Volkswagen Wants To Overtake GM. In A Golf
“Volkswagen is on course to bump General Motors into the world no.3 ranking this year,” writes Reuters. That’s not all. Volkswagen “aims to sell a world-leading 10 million vehicles by 2018, up from the 8.36 million recorded last year, and push past Toyota.”
The car that is supposed to lead Volkswagen to world domination is an also-ran in the U.S., but it is one of the world’s most sold cars. It is the Golf, and its seventh generation will be revealed tonight in Berlin at the Neue Nationalgalerie, the Mies van der Rohe designed temple of modern art.

Winterkorn: Marchionne Talks Nonsense
Volkswagen chief Martin Winterkorn heaped salt into the open wounds of Europe’s embattled automakers. In light of the drooping demand, Europe could perfectly manage with 10 fewer plants, Winterkorn said in an interview with Germany’s Handelsblatt. However, don’t you’re your breath on Volkswagen shutting down any of its EU assembly lines. Volkswagen stand behind its European sites “without ifs and buts.” What about Sergio Marchionne’s accusations that Volkswagen is waging a brutal price war in Europe? Winterkorn: “Nonsense.”

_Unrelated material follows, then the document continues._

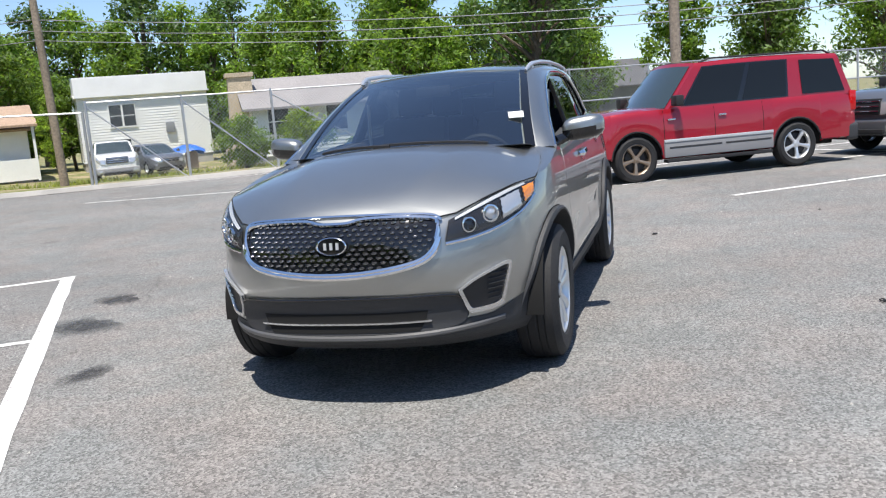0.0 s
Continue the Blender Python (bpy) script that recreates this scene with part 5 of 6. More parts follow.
def clear_of_arch(p):
    """Keeps the bumper's end under the wheel-arch flare."""
    x, y, z = p
    lim = curve(ARCH_EDGE, z)
    if x >= lim or z > .81:
        return p
    return (lim, math.copysign(body_y(lim, z), y), z)


rows = [[clear_of_arch(p) for p in r] for r in ring_rows(NT, lambda t: (.395, nose_top(t)), front_x, wz, 71, 16)]
g = rimmed(rows, (-0.02, 0, 0), True)
part("front_bumper", g, "suv_paint", suv)
rows = ring_rows(radians(72), lambda t: (.255, .40 if t < .62 else lerp(.40, .475, min(1, (t - .62) / .25))), front_x, wz, 61, 8, .008)
g = rimmed(rows, (-0.08, 0, 0.0), True)
part("front_bumper_cladding", g, "plastic_grey", suv, "matt black lower front bumper")
g = G()
rows = []
for z, o in ((.332, .012), (.340, .022), (.352, .022), (.360, .012)):
    rows.append([(front_x(y, z) + o, y, z + .02 * (abs(y) / .7) ** 2) for y in [-.72 + .04 * k for k in range(37)]])
g.grid(rows, flip=False)
part("skid_strip", g, "bumper_lip", suv, "grey moulded lip under the front bumper")


def on_nose(y, z, off):
    x = front_x(y, z)
    dx = (front_x(abs(y) + .01, z) - front_x(abs(y) - .01, z)) / .02
    n = Vector((1, -dx * math.copysign(1, y) if y else 0, 0)).normalized()
    return (x + n.x * off, y + n.y * off, z)


def panel_yz(top, bottom, off, n, m, s=1, edge=0.0):
    """A patch on the nose between two outlines in y and z."""
    a, b = polyline([(p[0], p[1], 0) for p in top], n), polyline([(p[0], p[1], 0) for p in bottom], n)
    rows = []
    for j in range(m):
        v = j / (m - 1)
        rows.append([on_nose(s * lerp(q.x, p.x, v), lerp(q.y, p.y, v), off) for p, q in zip(a, b)])
    return rows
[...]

It's War: Rich Against Poor, Germany Against France
The united Europe is more and more turning into a divided Europe, at least when it comes to making cars. On one side are the hugely profitable German carmakers Volkswagen, BMW, Daimler and Porsche. On the other side are its loss-making or barely-profitable rivals including Fiat, Peugeot-Citroen, Renault and GM’s Opel. Now, the split drives the two countries apart that started Europe’s unification, France and Germany.
France’s new socialist government wants to punish buyers of bigger cars with huge taxes while lifting the tax burden on smaller cars. The bigger cars are mostly German.